Kawasaki is throwing a rainbow-full of new colors to its 2016 lineup. A handful of Kawasaki models will benefit from the infusion of new colors, including the Versys 650, the Vulcan, and the ER-6.

Such a move may not seem like news worthy of headlines, but for Kawasaki’s customers, these new colors could mean the difference between buying a Kawasaki or opting for a competing brand. The biggest beneficiary of the new color schemes is the ER-6, known to US customers as the Ninja 650R. For its 2016 models, the whipper-snapping sports bike will now be available in Candy Lime Green with Metallic Spark Black fairing sides that fade into a lighter. Likewise, Candy Persimmon Red will also be a new color scheme for the 2016 model and will also come with the same Metallic Spark Black fairing sides. Then there’s the Metallic Carbon Gray option, which will retain a single color look.

In addition to the Ninja 650R, Kawasaki will also provide the Vulcan S a new Metallic Matt Carbon Gray color scheme to complement the existing and admittedly popular Urban City White finish.

Last but not least is the Versys 650, which will receive its own set of splashy colors, none more eye catching than the Candy Matte Orange scheme that will make its debut in the Versys range.

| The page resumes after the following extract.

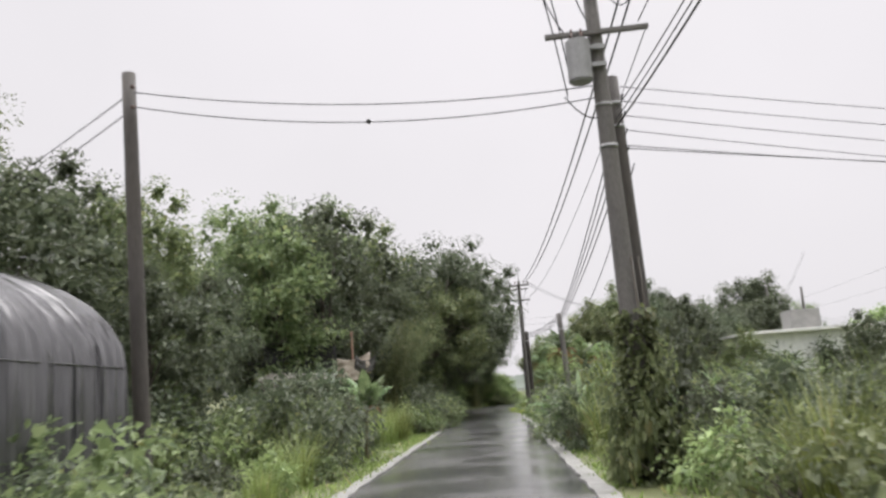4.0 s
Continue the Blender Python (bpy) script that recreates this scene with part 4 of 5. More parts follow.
for x, y, s in ((30.7, 95.0, 0.85), (31.5, 95.2, 0.9), (30.0, 96.3, 0.8), (30.9, 96.0, 1.0), (32.0, 96.4, 1.1)):
    SHRUB.put(x, y, 0.0, s=s, which=0)
# dark tree over the last bend
CANOPY.put(23.7, 92.4, 0.1, 45, 1.0, which=1)
for x, y, s in ((24.7, 91.7, 0.5), (23.7, 92.8, 0.46), (22.6, 93.6, 0.45)):
    TREE.put(x, y, 0.0, s=s, which=0)
TREE.put(24.4, 89.0, 0.1, s=0.85, which=0)
TREE.put(22.9, 92.0, 0.1, s=0.62, which=2)
TREE.put(26.2, 87.6, 0.1, s=0.8, which=2)
for x, y, s, k in ((25.2, 92.2, 0.6, 1), (24.4, 92.9, 0.75, 1), (23.6, 93.7, 0.85, 1), (22.4, 94.6, 1.0, 1), (25.4, 90.2, 1.0, 1), (25.8, 91.2, 0.5, 1)):
    SHRUB.put(x, y, 0.0, s=s, which=k)
vine = shrub("orange-yellow flowering vine beside the board door", 1.75, 0.16, "leaf_yellow", 330, 0.06, 0.04, "flowering_vine")
vine.matrix_basis = pose(28.45, 91.85, 0)
SHRUB.put(24.9, 91.6, 0.0, s=0.9, sz=2.0, which=1)
BANANA.put(25.3, 93.2, 0.0, s=0.3, which=2, label="low broad-leaved plant at the road edge")
# pole foot and far field
ivy = thing("ivy", "ivy climbing the foot of the electricity pole", "ivy", pose(2.75, 32.1, 0.0))
iz = 2.6 * rng.random(2600) ** 1.7
ia = rng.uniform(0, 6.28, 2600)
ir = 0.19 + (0.4 * np.exp(-iz * 1.1) + 0.07) * rng.random(2600)
iP = np.stack([ir * np.cos(ia), ir * np.sin(ia), iz], 1)
iD = unit(np.stack([np.cos(ia), np.sin(ia), -0.5 + 0 * ia], 1) + rng.normal(0, 0.5, (2600, 3)))
under("foliage", mesh_np("foliage", *leaves(iP, iD, rng.uniform(0.07, 0.15, 2600), 0.1, 0.15, 0.2), M["leaf_mid"]), ivy)
under("vine_stem", quads_mesh("vine_stem", join([tube([(0.2 * math.cos(q), 0.2 * math.sin(q), 0), (0.19 * math.cos(q + 0.5), 0.19 * math.sin(q + 0.5), 1.6), (0.17 * math.cos(q + 0.2), 0.17 * math.sin(q + 0.2), 3.4)], 0.015, 5) for q in (3.6, 4.6, 5.6)]), M["bark"]), ivy)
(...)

A Pearl Stardust White finish will also be offered, this one coming with a Metallic Spark Black option.

These new colors will be available to all the 2016 models mentioned. More importantly, Kawasaki’s not going to discriminating between ABS and non-ABS models. Both variants will receive the new color schemes. Like I said, it’s not the splashiest update Kawasaki can make, but as far as piquing the interests of potential customers, we all know that nothing can do that quite like splashy and attractive colors.

Continue reading to read more about Kawasaki’s new color finishes for some of its 2016 models.

Why it matters

New colors don’t matter in the grand scheme of things. Overall, the bikes will be the same except for whatever mechanical upgrades Kawasaki puts in them. But if you really pay attention to the consumer, or at least a large part of them, you’ll understand that new color schemes play a bigger role in the whole process of buying a motorcycle.

The same principle applies in the car industry. Only a certain segment of the population understand the inner workings of a car or in this case, a bike. Most are more concerned with two things: how the bike looks and how much damage it’s going to have on the wallet.

The price of a bike is understandable because not everybody can roll out of bed and pick out a bike without regard for its cost. There’s no gray area in that regard. You can either afford it or you can’t.

But how a bike looks is completely subjective. Others may like a bike with bombastic stylings whereas others may prefer something a little simpler to the eyes. That’s where these new color schemes come into the equation.

They don’t make the bikes faster or more powerful, but they do create a stylistic differentiation amongst themselves that separates their worth and appeal other motorcycles, even those from the same brand. Having more color schemes gives a potential customer more colors to choose from.

In the end, when it comes to a customer’s rationale, the color of a particular motorcycle model is as important, maybe even more, as determining how fast or powerful said model is.